Calculating Time for Mass to Travel Distance on a Pulley

[David Mordigal]

Homework Statement

The two blocks in the figure are connected by a massless rope that passes over a pulley. The pulley is 16cm in diameter and has a mass of 1.3kg. As the pulley turns, friction at the axle exerts a torque of magnitude 0.50 N*m.

If the blocks are released from rest, how long does it take the 4.0kg block to reach the floor?
Express your answer using two significant figures.

Homework Equations

τ = Iα
I = (1/2)MR² = (1/2)(1.3kg)(0.08²) = 0.00416 kg*m²

m_pulley = 1.3kg
r_pulley = (16/2)cm = 8cm = 0.08m

The Attempt at a Solution

a. Find the net torque being exerted on the pulley:
Στ = τ_m1 - τ_m2 - τ_ƒ
= F_m1*r*sin(90) - F_m2*r*sin(90) - 0.5 N*m
= (4.0kg)(9.8m/s²)(0.08m) - (2.0kg)(9.8m/s²)(0.08m) - 0.5 N*m
= 3.136 N*m - 1.568 N*m - 0.5 N*m
= 1.068 N*m

b. Find the angular acceleration α of the pulley:
Given τ = Iα, α = τ/I
= (1.068 N*m) / (0.00416 kg*m²)
= 256.73 rad/s² (this seems very large to me)
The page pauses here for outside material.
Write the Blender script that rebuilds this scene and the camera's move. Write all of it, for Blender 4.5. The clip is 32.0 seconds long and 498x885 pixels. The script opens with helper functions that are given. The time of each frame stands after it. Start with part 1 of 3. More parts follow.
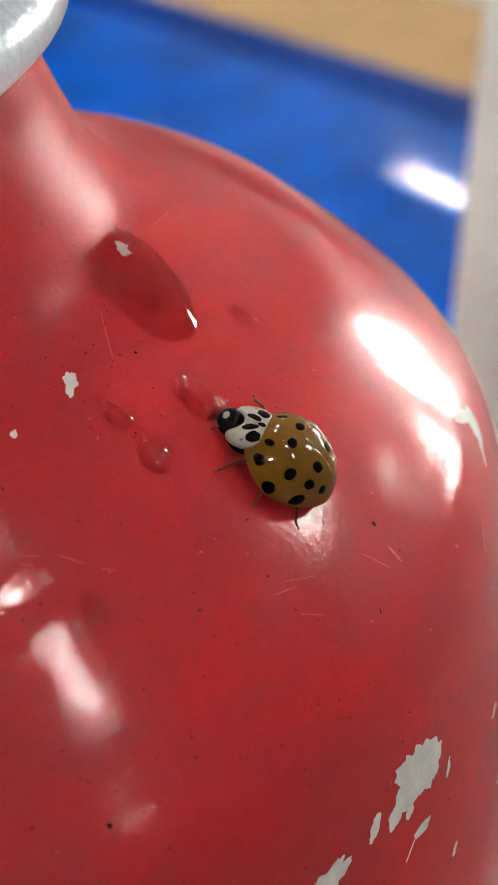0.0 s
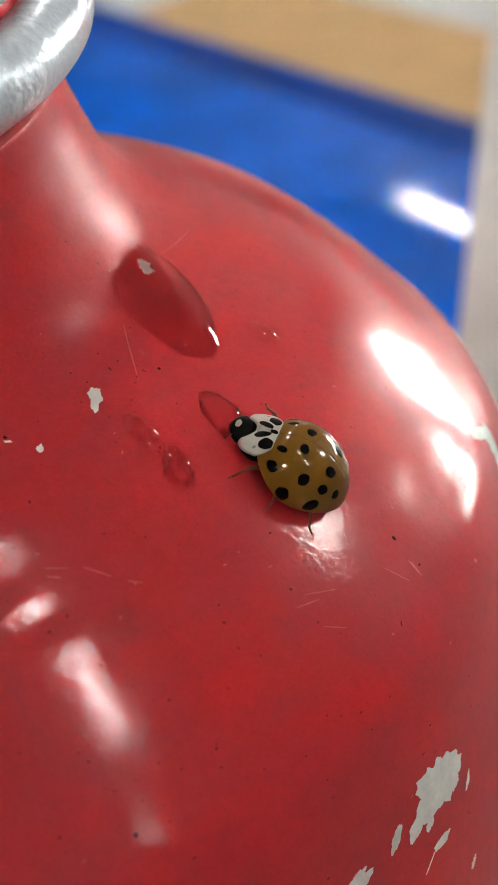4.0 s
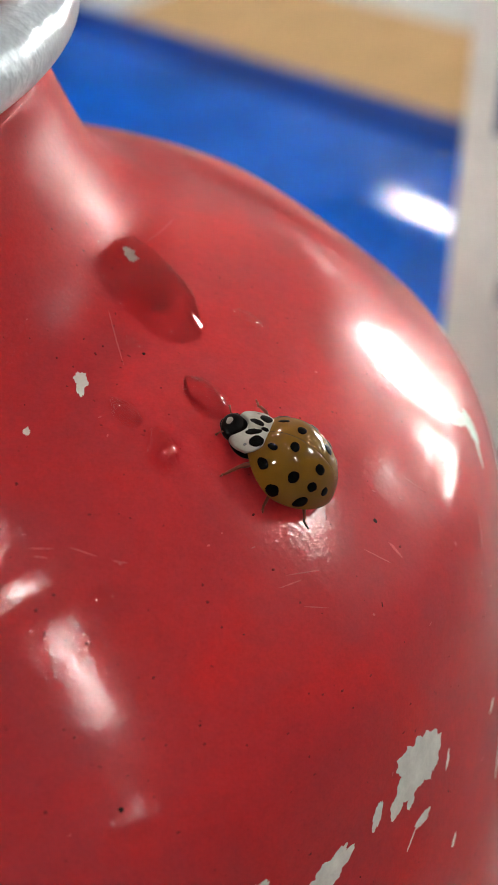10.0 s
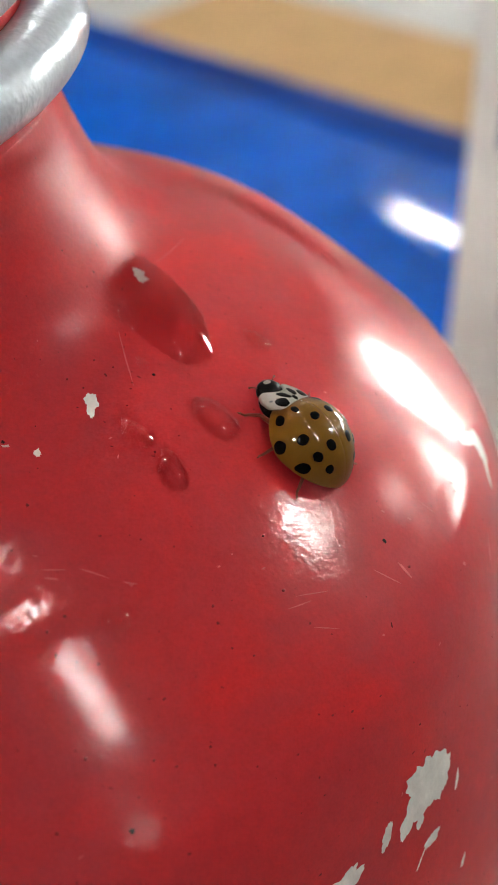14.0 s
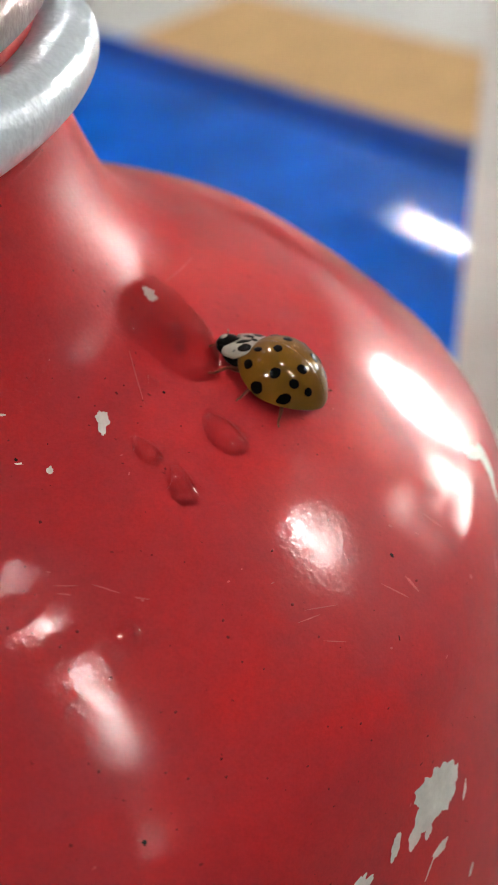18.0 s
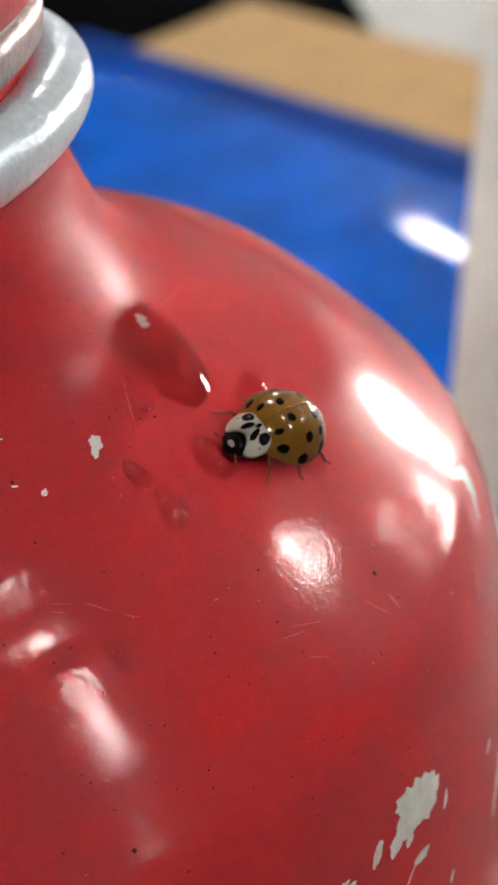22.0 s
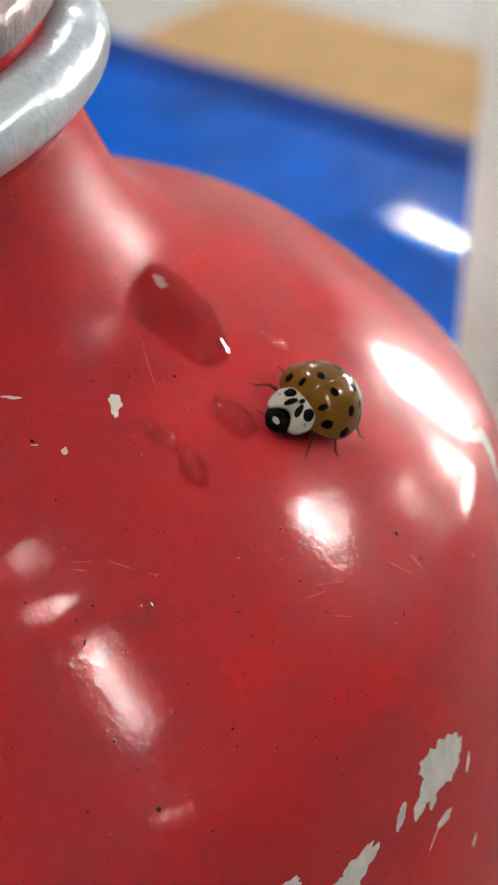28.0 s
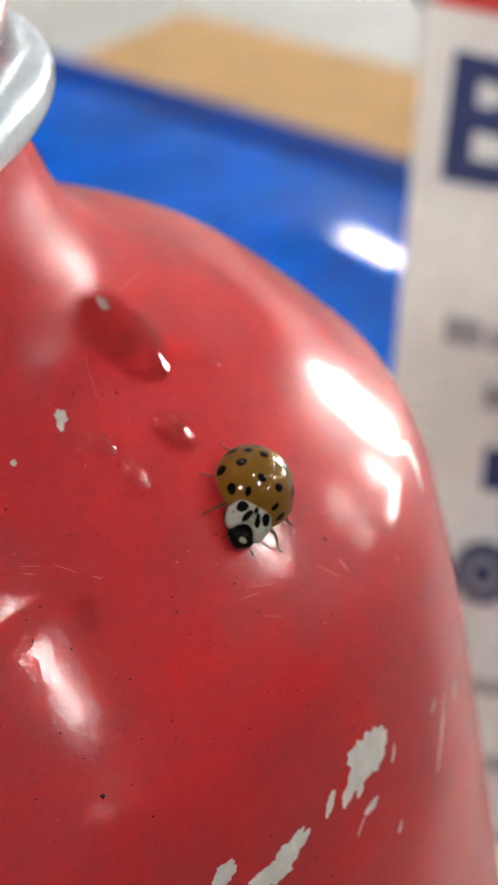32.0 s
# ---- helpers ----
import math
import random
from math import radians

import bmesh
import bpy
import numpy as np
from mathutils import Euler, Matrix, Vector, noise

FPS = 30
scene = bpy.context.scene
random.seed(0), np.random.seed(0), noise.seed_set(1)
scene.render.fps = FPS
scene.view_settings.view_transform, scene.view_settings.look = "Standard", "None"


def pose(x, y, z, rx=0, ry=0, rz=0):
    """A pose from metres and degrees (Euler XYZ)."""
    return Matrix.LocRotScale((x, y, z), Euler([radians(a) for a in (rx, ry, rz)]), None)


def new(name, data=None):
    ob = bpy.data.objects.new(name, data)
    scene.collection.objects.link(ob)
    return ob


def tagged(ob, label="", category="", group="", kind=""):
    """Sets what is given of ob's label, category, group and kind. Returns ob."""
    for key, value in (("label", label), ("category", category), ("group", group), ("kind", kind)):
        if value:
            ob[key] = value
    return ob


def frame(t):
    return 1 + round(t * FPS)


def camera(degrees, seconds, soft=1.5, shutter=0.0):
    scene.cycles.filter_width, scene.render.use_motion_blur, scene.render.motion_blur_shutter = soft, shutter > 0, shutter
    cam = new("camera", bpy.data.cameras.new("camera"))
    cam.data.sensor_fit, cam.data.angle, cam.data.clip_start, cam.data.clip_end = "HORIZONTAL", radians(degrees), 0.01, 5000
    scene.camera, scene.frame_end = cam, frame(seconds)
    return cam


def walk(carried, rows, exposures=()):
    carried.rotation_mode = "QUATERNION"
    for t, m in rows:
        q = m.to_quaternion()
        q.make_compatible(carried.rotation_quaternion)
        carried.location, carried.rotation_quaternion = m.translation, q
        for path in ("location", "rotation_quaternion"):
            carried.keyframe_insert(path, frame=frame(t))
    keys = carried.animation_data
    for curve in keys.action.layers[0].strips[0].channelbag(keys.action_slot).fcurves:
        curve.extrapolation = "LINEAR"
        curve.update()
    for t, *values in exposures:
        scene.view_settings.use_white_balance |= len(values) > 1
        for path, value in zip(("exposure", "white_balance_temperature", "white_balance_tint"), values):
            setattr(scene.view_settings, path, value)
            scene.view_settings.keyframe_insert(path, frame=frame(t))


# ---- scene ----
# A red enamelled drinking bottle on a table, with a ladybird walking over its wet shoulder.
# World: bottle axis is x = y = 0, table top is z = 0.

cam = camera(17.0, 32.0, soft=1.2, shutter=0.4)
cam.data.dof.use_dof = True
cam.data.dof.focus_distance = 0.0728
cam.data.dof.aperture_fstop = 96.0

PATH = [
    (0, 0.02281, -0.07627, 0.23721, 55.704, 10.302, -6.949),
    (0.5, 0.02224, -0.07679, 0.23691, 56.351, 10.237, -7.186),
    (1, 0.02233, -0.07674, 0.23739, 56.231, 10.134, -7.227),
    (1.5, 0.02227, -0.07684, 0.23727, 56.373, 10.099, -7.262),
    (2, 0.02231, -0.07677, 0.23730, 56.285, 10.231, -7.201),
    (2.5, 0.02230, -0.07673, 0.23735, 56.242, 10.318, -6.968),
    (3, 0.02208, -0.07678, 0.23706, 56.399, 10.369, -6.922),
    (3.5, 0.02181, -0.07691, 0.23751, 56.373, 10.246, -6.947),
    (4, 0.02173, -0.07713, 0.23743, 56.624, 10.260, -6.945),
    (4.5, 0.02131, -0.07749, 0.23746, 56.630, 10.184, -7.185),
    (6.5, 0.02140, -0.07899, 0.23791, 56.547, 10.108, -7.030),
    (7, 0.02152, -0.07904, 0.23812, 56.601, 10.195, -6.969),
    (7.5, 0.02150, -0.07910, 0.23834, 56.647, 10.139, -7.044),
    (8, 0.02134, -0.07890, 0.23809, 56.612, 10.130, -7.035),
    (8.5, 0.02118, -0.07910, 0.23829, 56.738, 10.155, -6.875),
    (9, 0.02146, -0.07896, 0.23836, 56.670, 10.244, -6.805),
    (9.5, 0.02147, -0.07908, 0.23814, 56.877, 10.159, -6.949),
    (10, 0.02172, -0.07854, 0.23744, 56.576, 10.019, -7.334),
    (10.5, 0.02181, -0.07749, 0.23645, 56.532, 10.007, -7.455),
    (11, 0.02136, -0.07797, 0.23714, 56.637, 9.995, -7.342),
    (11.5, 0.02151, -0.07799, 0.23740, 56.635, 10.057, -7.131),
    (12, 0.02134, -0.07827, 0.23773, 56.805, 10.016, -7.127),
    (12.5, 0.02128, -0.07830, 0.23784, 56.834, 10.032, -7.207),
    (13, 0.02163, -0.07825, 0.23770, 56.907, 10.075, -7.273),
    (13.5, 0.02145, -0.07832, 0.23779, 56.885, 10.064, -7.273),
    (15.5, 0.02193, -0.07902, 0.23860, 57.279, 10.310, -7.263),
    (16, 0.02195, -0.07918, 0.23864, 57.219, 10.366, -7.298),
    (16.5, 0.02148, -0.07917, 0.23875, 57.230, 10.373, -7.298),
    (17, 0.02138, -0.07942, 0.23904, 57.415, 10.342, -7.228),
    (17.5, 0.02151, -0.07925, 0.23892, 57.397, 10.309, -7.231),
    (18, 0.02161, -0.07925, 0.23890, 57.265, 10.483, -7.125),
    (18.5, 0.02151, -0.07933, 0.23901, 57.281, 10.576, -6.920),
    (19, 0.02094, -0.07918, 0.23916, 57.318, 10.312, -7.177),
    (19.5, 0.02133, -0.07951, 0.23925, 57.507, 10.533, -6.898),
    (20, 0.02132, -0.07934, 0.23911, 57.387, 10.487, -7.008),
    (20.5, 0.02167, -0.07929, 0.23916, 57.249, 10.687, -6.919),
    (20.7, 0.02141, -0.07865, 0.23785, 57.107, 10.987, -6.715),
    (21, 0.02211, -0.07911, 0.23837, 56.178, 11.129, -7.309),
    (21.5, 0.02184, -0.08162, 0.23899, 57.669, 11.889, -5.713),
    (22, 0.02265, -0.08142, 0.24105, 57.426, 10.630, -6.945),
    (22.5, 0.02488, -0.08210, 0.24259, 57.072, 10.811, -6.541),
    (23, 0.02176, -0.08395, 0.24469, 57.543, 10.462, -7.781),
    (23.5, 0.02486, -0.08541, 0.24542, 57.927, 10.881, -6.936),
    (24, 0.02483, -0.08541, 0.24569, 57.899, 11.062, -6.850),
    (24.5, 0.02131, -0.08253, 0.24013, 57.296, 11.071, -6.912),
    (25, 0.02207, -0.08348, 0.24070, 57.331, 10.633, -7.396),
    (25.5, 0.02174, -0.08277, 0.24056, 57.238, 10.692, -7.298),
    (27.5, 0.02102, -0.08171, 0.23944, 57.377, 10.519, -7.571),
    (28, 0.02104, -0.08155, 0.23945, 57.257, 10.671, -7.235),
    (28.5, 0.02054, -0.08180, 0.23958, 57.355, 10.685, -7.136),
    (29, 0.02044, -0.08187, 0.23967, 57.397, 10.812, -6.924),
    (29.5, 0.02068, -0.08204, 0.24041, 57.304, 10.847, -6.733),
    (30, 0.02091, -0.08212, 0.24061, 57.340, 10.949, -6.609),
    (30.5, 0.02077, -0.08219, 0.24035, 57.529, 10.926, -6.681),
    (31, 0.02304, -0.08669, 0.24172, 57.555, 10.332, -8.415),
    (31.5, 0.02215, -0.08673, 0.24248, 57.453, 9.993, -8.749),
    (32, 0.02134, -0.08619, 0.24196, 57.540, 9.833, -8.934),
]
EXPOSURE = [
    (0, 0.37), (4, 0.37), (9, 0.37), (13, 0.37), (19, 0.40), (21, 0.38), (22, 0.42), (22.6, 0.54), (23.0, 0.78), (23.4, 0.72), (24, 0.58),
    (24.5, 0.48), (25.5, 0.47), (30.5, 0.46), (31, 0.58), (32, 0.60),
]
walk(cam, [(t, pose(*p)) for t, *p in PATH], EXPOSURE)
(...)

c. Given the radius of the pulley and α, we can now find linear acceleration:
a = rα = (0.08 m)(256.73 rad/s²) = 20.54 m/s²

d. Use the kinematic equation to find the final velocity after the block travels 1m to the floor:
v² = v₀² + 2ax
v² = 2ax = 2(20.54 m/s²)(1.0 m) = 41.08
v = 6.41 m/s

e. Now substitute v into the definition of velocity and solve for Δt:
v = Δx/Δt
Δt = Δx / v = (1.0 m) / (6.41 m/s)
= 0.16s (rounded to 2 sig figs)

My homework system says this answer is wrong. I am not sure why I keep getting the wrong answer. Can someone help me out here? It is much appreciated.

 

[_N3WTON_]

It looks like your not really on the right track to me. First find three equations, two force equations (for each block) and a torque equation (for the pulley). You should end up with three equations and three unknowns (two of which can be eliminated). At this point its just an algebra problem, so solve for your desired variable and then use one of the kinematic equations to find time.